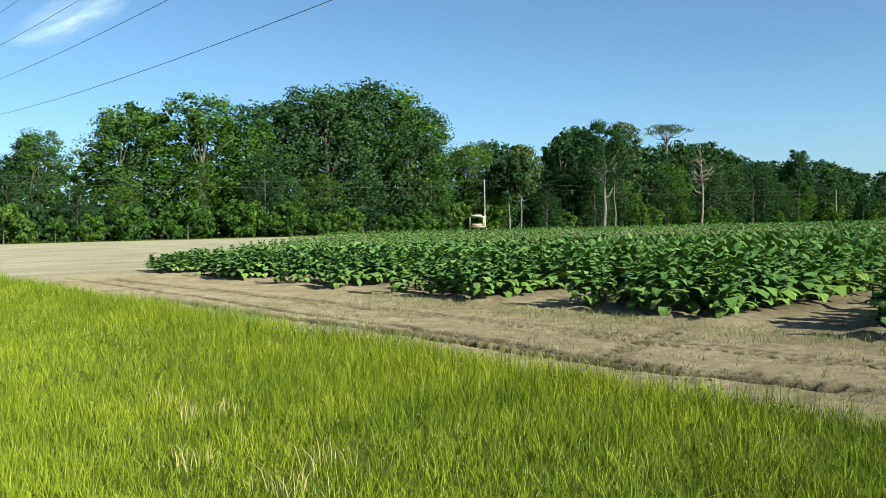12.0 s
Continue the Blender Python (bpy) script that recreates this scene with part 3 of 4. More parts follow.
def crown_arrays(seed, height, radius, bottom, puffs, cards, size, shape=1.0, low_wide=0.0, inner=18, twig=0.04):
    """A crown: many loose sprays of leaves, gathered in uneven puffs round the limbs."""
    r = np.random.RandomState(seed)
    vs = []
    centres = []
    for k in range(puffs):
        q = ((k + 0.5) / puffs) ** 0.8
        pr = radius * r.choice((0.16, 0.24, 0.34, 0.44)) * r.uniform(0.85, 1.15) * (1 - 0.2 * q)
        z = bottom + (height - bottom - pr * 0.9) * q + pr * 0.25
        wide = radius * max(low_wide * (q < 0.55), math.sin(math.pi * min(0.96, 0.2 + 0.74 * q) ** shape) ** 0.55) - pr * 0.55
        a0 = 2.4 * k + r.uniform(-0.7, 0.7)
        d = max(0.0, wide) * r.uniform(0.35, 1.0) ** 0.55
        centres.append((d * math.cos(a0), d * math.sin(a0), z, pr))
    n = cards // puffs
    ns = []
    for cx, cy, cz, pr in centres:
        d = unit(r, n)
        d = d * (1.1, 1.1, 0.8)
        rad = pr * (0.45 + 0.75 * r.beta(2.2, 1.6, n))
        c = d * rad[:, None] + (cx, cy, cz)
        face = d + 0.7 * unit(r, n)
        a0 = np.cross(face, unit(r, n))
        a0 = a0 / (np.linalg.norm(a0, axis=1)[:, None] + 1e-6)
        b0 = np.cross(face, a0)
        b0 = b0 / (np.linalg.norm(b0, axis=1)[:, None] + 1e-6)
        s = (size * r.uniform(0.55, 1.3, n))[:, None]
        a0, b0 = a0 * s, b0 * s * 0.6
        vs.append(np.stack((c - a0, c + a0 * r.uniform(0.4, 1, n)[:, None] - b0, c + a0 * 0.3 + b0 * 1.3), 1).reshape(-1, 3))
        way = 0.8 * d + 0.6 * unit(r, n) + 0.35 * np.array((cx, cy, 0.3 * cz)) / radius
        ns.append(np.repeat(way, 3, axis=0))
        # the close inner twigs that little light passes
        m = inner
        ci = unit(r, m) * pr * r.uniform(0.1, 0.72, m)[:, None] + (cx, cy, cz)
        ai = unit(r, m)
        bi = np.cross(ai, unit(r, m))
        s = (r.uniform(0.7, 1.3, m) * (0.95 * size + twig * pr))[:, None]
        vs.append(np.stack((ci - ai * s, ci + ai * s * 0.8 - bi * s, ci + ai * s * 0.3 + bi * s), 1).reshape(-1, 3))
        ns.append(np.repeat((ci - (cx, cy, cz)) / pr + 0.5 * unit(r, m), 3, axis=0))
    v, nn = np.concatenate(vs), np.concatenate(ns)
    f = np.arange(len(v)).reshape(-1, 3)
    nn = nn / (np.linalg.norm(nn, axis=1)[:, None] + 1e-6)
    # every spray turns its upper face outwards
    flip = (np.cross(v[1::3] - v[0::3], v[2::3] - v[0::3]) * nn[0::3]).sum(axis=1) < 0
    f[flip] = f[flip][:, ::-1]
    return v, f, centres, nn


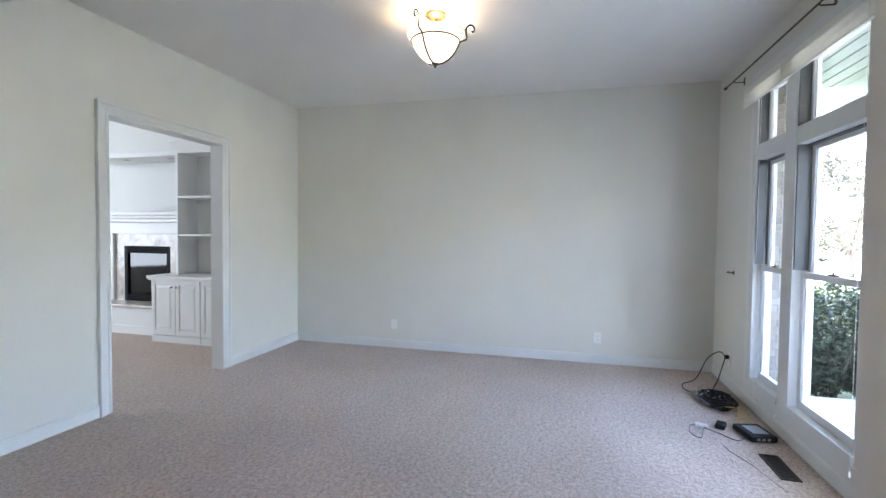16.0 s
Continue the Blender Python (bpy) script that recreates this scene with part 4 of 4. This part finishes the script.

######

**Challenge**
Quote the material word for word, dropping any images it holds.

**Reply**
12.0 s
Continue the Blender Python (bpy) script that recreates this scene with part 3 of 4. More parts follow.
def crown_arrays(seed, height, radius, bottom, puffs, cards, size, shape=1.0, low_wide=0.0, inner=18, twig=0.04):
    """A crown: many loose sprays of leaves, gathered in uneven puffs round the limbs."""
    r = np.random.RandomState(seed)
    vs = []
    centres = []
    for k in range(puffs):
        q = ((k + 0.5) / puffs) ** 0.8
        pr = radius * r.choice((0.16, 0.24, 0.34, 0.44)) * r.uniform(0.85, 1.15) * (1 - 0.2 * q)
        z = bottom + (height - bottom - pr * 0.9) * q + pr * 0.25
        wide = radius * max(low_wide * (q < 0.55), math.sin(math.pi * min(0.96, 0.2 + 0.74 * q) ** shape) ** 0.55) - pr * 0.55
        a0 = 2.4 * k + r.uniform(-0.7, 0.7)
        d = max(0.0, wide) * r.uniform(0.35, 1.0) ** 0.55
        centres.append((d * math.cos(a0), d * math.sin(a0), z, pr))
    n = cards // puffs
    ns = []
    for cx, cy, cz, pr in centres:
        d = unit(r, n)
        d = d * (1.1, 1.1, 0.8)
        rad = pr * (0.45 + 0.75 * r.beta(2.2, 1.6, n))
        c = d * rad[:, None] + (cx, cy, cz)
        face = d + 0.7 * unit(r, n)
        a0 = np.cross(face, unit(r, n))
        a0 = a0 / (np.linalg.norm(a0, axis=1)[:, None] + 1e-6)
        b0 = np.cross(face, a0)
        b0 = b0 / (np.linalg.norm(b0, axis=1)[:, None] + 1e-6)
        s = (size * r.uniform(0.55, 1.3, n))[:, None]
        a0, b0 = a0 * s, b0 * s * 0.6
        vs.append(np.stack((c - a0, c + a0 * r.uniform(0.4, 1, n)[:, None] - b0, c + a0 * 0.3 + b0 * 1.3), 1).reshape(-1, 3))
        way = 0.8 * d + 0.6 * unit(r, n) + 0.35 * np.array((cx, cy, 0.3 * cz)) / radius
        ns.append(np.repeat(way, 3, axis=0))
        # the close inner twigs that little light passes
        m = inner
        ci = unit(r, m) * pr * r.uniform(0.1, 0.72, m)[:, None] + (cx, cy, cz)
        ai = unit(r, m)
        bi = np.cross(ai, unit(r, m))
        s = (r.uniform(0.7, 1.3, m) * (0.95 * size + twig * pr))[:, None]
        vs.append(np.stack((ci - ai * s, ci + ai * s * 0.8 - bi * s, ci + ai * s * 0.3 + bi * s), 1).reshape(-1, 3))
        ns.append(np.repeat((ci - (cx, cy, cz)) / pr + 0.5 * unit(r, m), 3, axis=0))
    v, nn = np.concatenate(vs), np.concatenate(ns)
    f = np.arange(len(v)).reshape(-1, 3)
    nn = nn / (np.linalg.norm(nn, axis=1)[:, None] + 1e-6)
    # every spray turns its upper face outwards
    flip = (np.cross(v[1::3] - v[0::3], v[2::3] - v[0::3]) * nn[0::3]).sum(axis=1) < 0
    f[flip] = f[flip][:, ::-1]
    return v, f, centres, nn


16.0 s
Continue the Blender Python (bpy) script that recreates this scene with part 4 of 4. This part finishes the script.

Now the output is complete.